— Start Raw data —
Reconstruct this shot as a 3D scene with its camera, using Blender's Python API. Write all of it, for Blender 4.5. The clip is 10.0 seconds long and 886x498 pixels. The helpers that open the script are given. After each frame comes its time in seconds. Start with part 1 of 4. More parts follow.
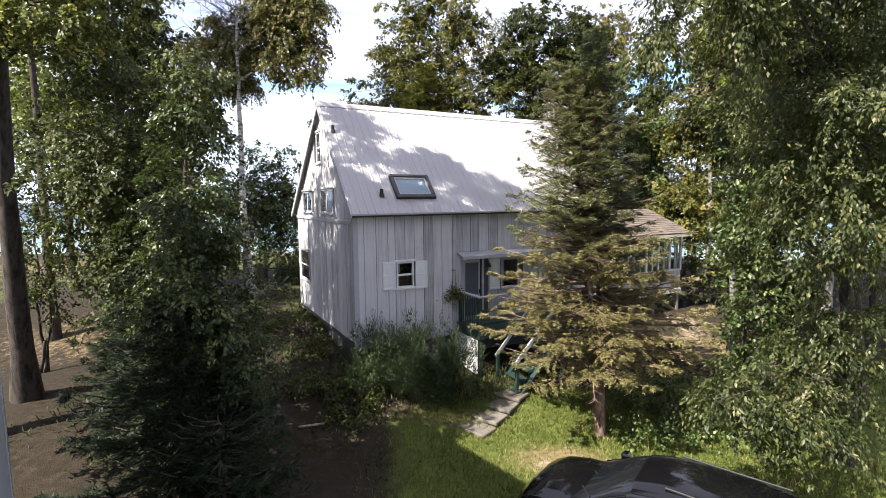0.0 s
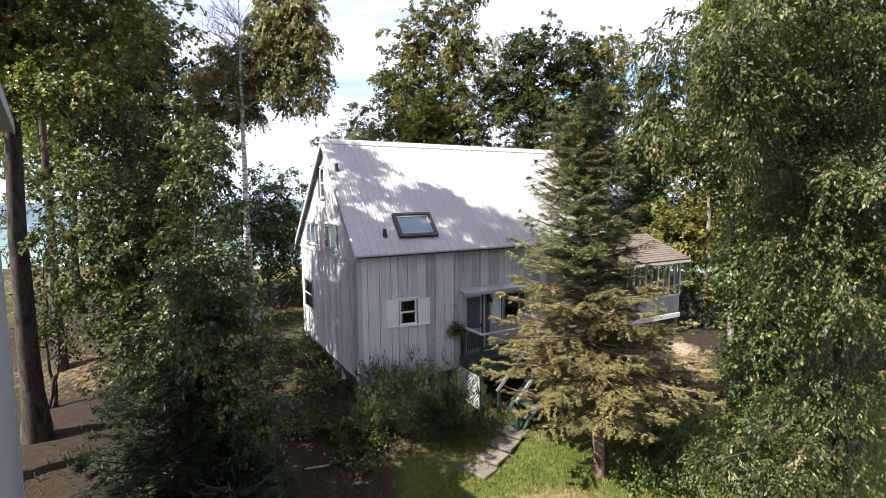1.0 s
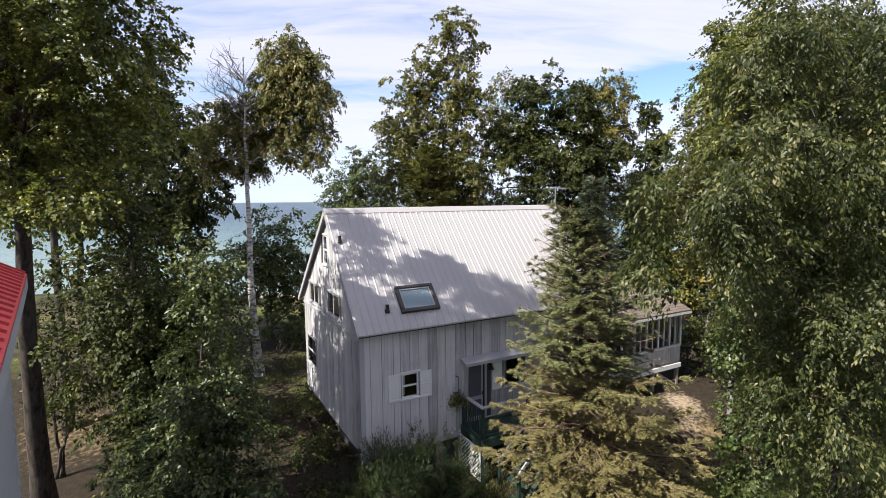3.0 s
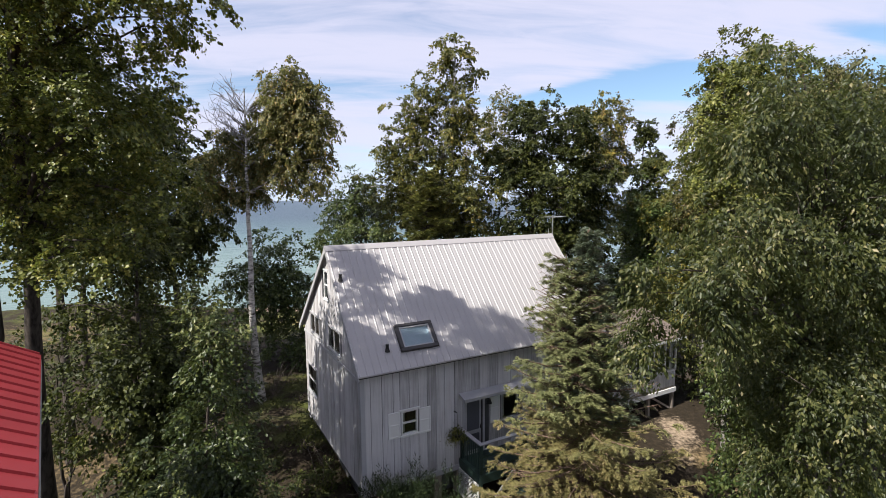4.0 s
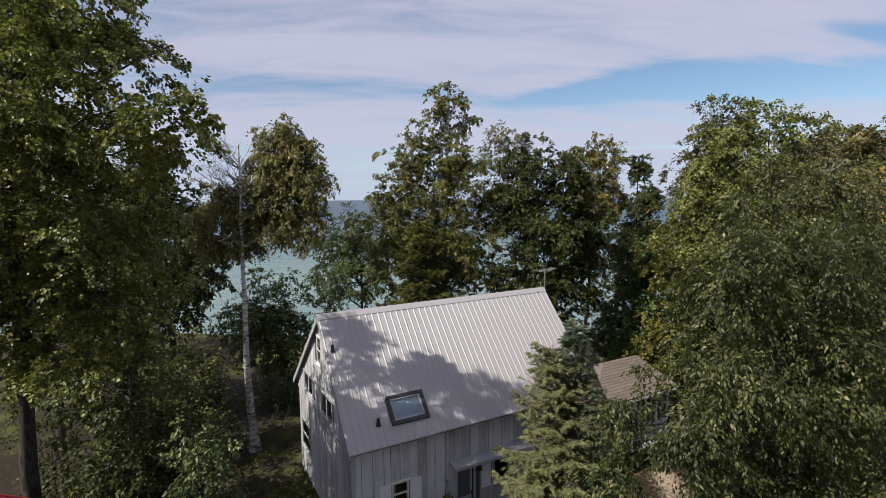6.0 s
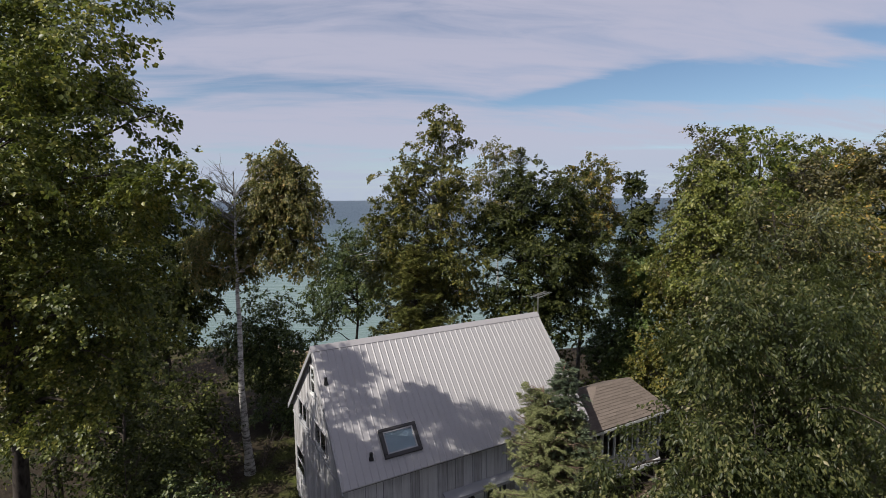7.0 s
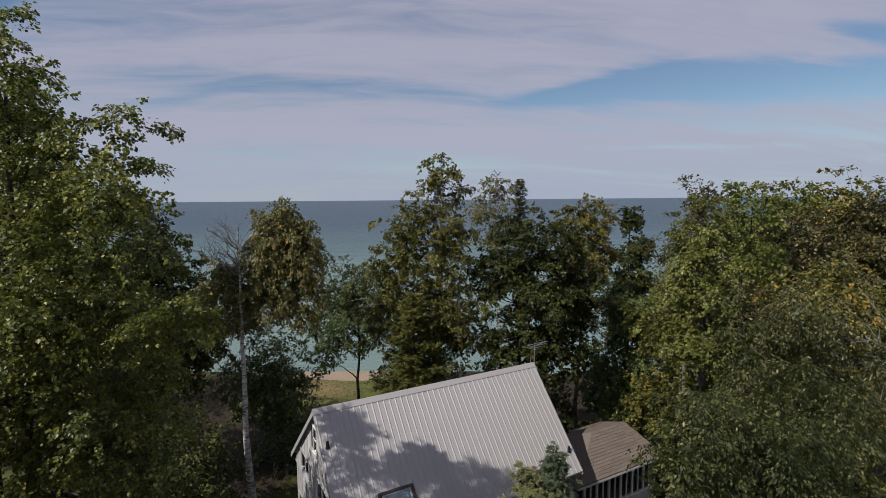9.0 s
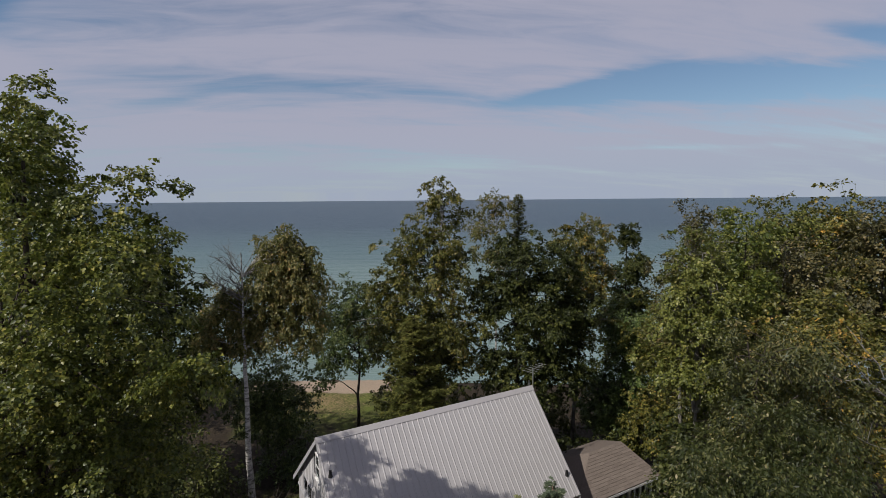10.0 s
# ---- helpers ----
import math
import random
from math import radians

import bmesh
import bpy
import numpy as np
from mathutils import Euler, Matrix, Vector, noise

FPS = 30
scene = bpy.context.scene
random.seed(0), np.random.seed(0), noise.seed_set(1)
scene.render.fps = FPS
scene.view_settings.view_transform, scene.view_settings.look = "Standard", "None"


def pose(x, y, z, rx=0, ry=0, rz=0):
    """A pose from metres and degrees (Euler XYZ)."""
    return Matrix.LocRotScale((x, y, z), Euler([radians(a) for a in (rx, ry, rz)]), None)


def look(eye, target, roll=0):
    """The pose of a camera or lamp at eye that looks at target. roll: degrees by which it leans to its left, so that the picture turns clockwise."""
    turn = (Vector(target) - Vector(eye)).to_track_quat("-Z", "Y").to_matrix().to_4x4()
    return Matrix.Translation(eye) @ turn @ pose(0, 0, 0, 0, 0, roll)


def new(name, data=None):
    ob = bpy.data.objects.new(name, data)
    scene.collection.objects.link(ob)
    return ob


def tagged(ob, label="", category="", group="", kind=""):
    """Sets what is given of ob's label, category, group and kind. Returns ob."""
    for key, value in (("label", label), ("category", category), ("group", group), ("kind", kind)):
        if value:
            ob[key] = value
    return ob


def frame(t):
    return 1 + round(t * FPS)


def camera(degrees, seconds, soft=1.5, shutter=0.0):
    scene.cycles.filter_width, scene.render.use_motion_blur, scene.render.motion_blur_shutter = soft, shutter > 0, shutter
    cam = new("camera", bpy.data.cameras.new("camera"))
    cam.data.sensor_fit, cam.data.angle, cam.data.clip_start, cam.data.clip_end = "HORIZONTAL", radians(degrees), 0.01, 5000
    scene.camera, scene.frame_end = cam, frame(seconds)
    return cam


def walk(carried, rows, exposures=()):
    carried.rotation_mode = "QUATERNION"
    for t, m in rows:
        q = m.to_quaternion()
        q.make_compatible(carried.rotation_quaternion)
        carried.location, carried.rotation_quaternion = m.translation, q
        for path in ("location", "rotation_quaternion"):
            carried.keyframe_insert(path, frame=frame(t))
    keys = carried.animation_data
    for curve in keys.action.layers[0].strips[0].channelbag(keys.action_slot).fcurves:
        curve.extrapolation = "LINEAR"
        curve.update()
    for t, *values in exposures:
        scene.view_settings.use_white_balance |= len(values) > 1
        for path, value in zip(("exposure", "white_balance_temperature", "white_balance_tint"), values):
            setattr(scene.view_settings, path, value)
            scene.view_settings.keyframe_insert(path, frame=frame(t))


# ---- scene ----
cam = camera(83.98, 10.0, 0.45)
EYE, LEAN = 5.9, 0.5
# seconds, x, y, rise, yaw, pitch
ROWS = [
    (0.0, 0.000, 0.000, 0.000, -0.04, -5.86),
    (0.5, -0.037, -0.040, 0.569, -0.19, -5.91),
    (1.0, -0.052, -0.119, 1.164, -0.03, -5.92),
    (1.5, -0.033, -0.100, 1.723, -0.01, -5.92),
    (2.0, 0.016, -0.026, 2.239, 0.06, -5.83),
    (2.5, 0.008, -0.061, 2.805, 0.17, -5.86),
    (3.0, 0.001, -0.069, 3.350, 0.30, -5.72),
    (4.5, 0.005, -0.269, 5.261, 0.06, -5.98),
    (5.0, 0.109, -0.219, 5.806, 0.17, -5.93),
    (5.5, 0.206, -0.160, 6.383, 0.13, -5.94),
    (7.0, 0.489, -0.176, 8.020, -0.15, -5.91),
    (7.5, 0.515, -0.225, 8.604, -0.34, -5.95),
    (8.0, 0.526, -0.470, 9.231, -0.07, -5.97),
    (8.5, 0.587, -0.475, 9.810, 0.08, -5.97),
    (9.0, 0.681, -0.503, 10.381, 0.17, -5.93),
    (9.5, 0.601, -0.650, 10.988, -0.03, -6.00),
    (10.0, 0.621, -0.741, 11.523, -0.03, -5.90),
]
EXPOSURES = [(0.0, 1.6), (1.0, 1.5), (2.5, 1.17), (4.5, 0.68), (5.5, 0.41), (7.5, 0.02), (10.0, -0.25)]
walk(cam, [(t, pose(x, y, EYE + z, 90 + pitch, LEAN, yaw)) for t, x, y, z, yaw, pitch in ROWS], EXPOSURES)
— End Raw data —
What the task requires |
Except for the pictures, print the data above exactly.

Solution for this exercise |
Reconstruct this shot as a 3D scene with its camera, using Blender's Python API. Write all of it, for Blender 4.5. The clip is 10.0 seconds long and 886x498 pixels. The helpers that open the script are given. After each frame comes its time in seconds. Start with part 1 of 4. More parts follow.
0.0 s
1.0 s
3.0 s
4.0 s
6.0 s
7.0 s
9.0 s
10.0 s
# ---- helpers ----
import math
import random
from math import radians

import bmesh
import bpy
import numpy as np
from mathutils import Euler, Matrix, Vector, noise

FPS = 30
scene = bpy.context.scene
random.seed(0), np.random.seed(0), noise.seed_set(1)
scene.render.fps = FPS
scene.view_settings.view_transform, scene.view_settings.look = "Standard", "None"


def pose(x, y, z, rx=0, ry=0, rz=0):
    """A pose from metres and degrees (Euler XYZ)."""
    return Matrix.LocRotScale((x, y, z), Euler([radians(a) for a in (rx, ry, rz)]), None)


def look(eye, target, roll=0):
    """The pose of a camera or lamp at eye that looks at target. roll: degrees by which it leans to its left, so that the picture turns clockwise."""
    turn = (Vector(target) - Vector(eye)).to_track_quat("-Z", "Y").to_matrix().to_4x4()
    return Matrix.Translation(eye) @ turn @ pose(0, 0, 0, 0, 0, roll)


def new(name, data=None):
    ob = bpy.data.objects.new(name, data)
    scene.collection.objects.link(ob)
    return ob


def tagged(ob, label="", category="", group="", kind=""):
    """Sets what is given of ob's label, category, group and kind. Returns ob."""
    for key, value in (("label", label), ("category", category), ("group", group), ("kind", kind)):
        if value:
            ob[key] = value
    return ob


def frame(t):
    return 1 + round(t * FPS)


def camera(degrees, seconds, soft=1.5, shutter=0.0):
    scene.cycles.filter_width, scene.render.use_motion_blur, scene.render.motion_blur_shutter = soft, shutter > 0, shutter
    cam = new("camera", bpy.data.cameras.new("camera"))
    cam.data.sensor_fit, cam.data.angle, cam.data.clip_start, cam.data.clip_end = "HORIZONTAL", radians(degrees), 0.01, 5000
    scene.camera, scene.frame_end = cam, frame(seconds)
    return cam


def walk(carried, rows, exposures=()):
    carried.rotation_mode = "QUATERNION"
    for t, m in rows:
        q = m.to_quaternion()
        q.make_compatible(carried.rotation_quaternion)
        carried.location, carried.rotation_quaternion = m.translation, q
        for path in ("location", "rotation_quaternion"):
            carried.keyframe_insert(path, frame=frame(t))
    keys = carried.animation_data
    for curve in keys.action.layers[0].strips[0].channelbag(keys.action_slot).fcurves:
        curve.extrapolation = "LINEAR"
        curve.update()
    for t, *values in exposures:
        scene.view_settings.use_white_balance |= len(values) > 1
        for path, value in zip(("exposure", "white_balance_temperature", "white_balance_tint"), values):
            setattr(scene.view_settings, path, value)
            scene.view_settings.keyframe_insert(path, frame=frame(t))


# ---- scene ----
cam = camera(83.98, 10.0, 0.45)
EYE, LEAN = 5.9, 0.5
# seconds, x, y, rise, yaw, pitch
ROWS = [
    (0.0, 0.000, 0.000, 0.000, -0.04, -5.86),
    (0.5, -0.037, -0.040, 0.569, -0.19, -5.91),
    (1.0, -0.052, -0.119, 1.164, -0.03, -5.92),
    (1.5, -0.033, -0.100, 1.723, -0.01, -5.92),
    (2.0, 0.016, -0.026, 2.239, 0.06, -5.83),
    (2.5, 0.008, -0.061, 2.805, 0.17, -5.86),
    (3.0, 0.001, -0.069, 3.350, 0.30, -5.72),
    (4.5, 0.005, -0.269, 5.261, 0.06, -5.98),
    (5.0, 0.109, -0.219, 5.806, 0.17, -5.93),
    (5.5, 0.206, -0.160, 6.383, 0.13, -5.94),
    (7.0, 0.489, -0.176, 8.020, -0.15, -5.91),
    (7.5, 0.515, -0.225, 8.604, -0.34, -5.95),
    (8.0, 0.526, -0.470, 9.231, -0.07, -5.97),
    (8.5, 0.587, -0.475, 9.810, 0.08, -5.97),
    (9.0, 0.681, -0.503, 10.381, 0.17, -5.93),
    (9.5, 0.601, -0.650, 10.988, -0.03, -6.00),
    (10.0, 0.621, -0.741, 11.523, -0.03, -5.90),
]
EXPOSURES = [(0.0, 1.6), (1.0, 1.5), (2.5, 1.17), (4.5, 0.68), (5.5, 0.41), (7.5, 0.02), (10.0, -0.25)]
walk(cam, [(t, pose(x, y, EYE + z, 90 + pitch, LEAN, yaw)) for t, x, y, z, yaw, pitch in ROWS], EXPOSURES)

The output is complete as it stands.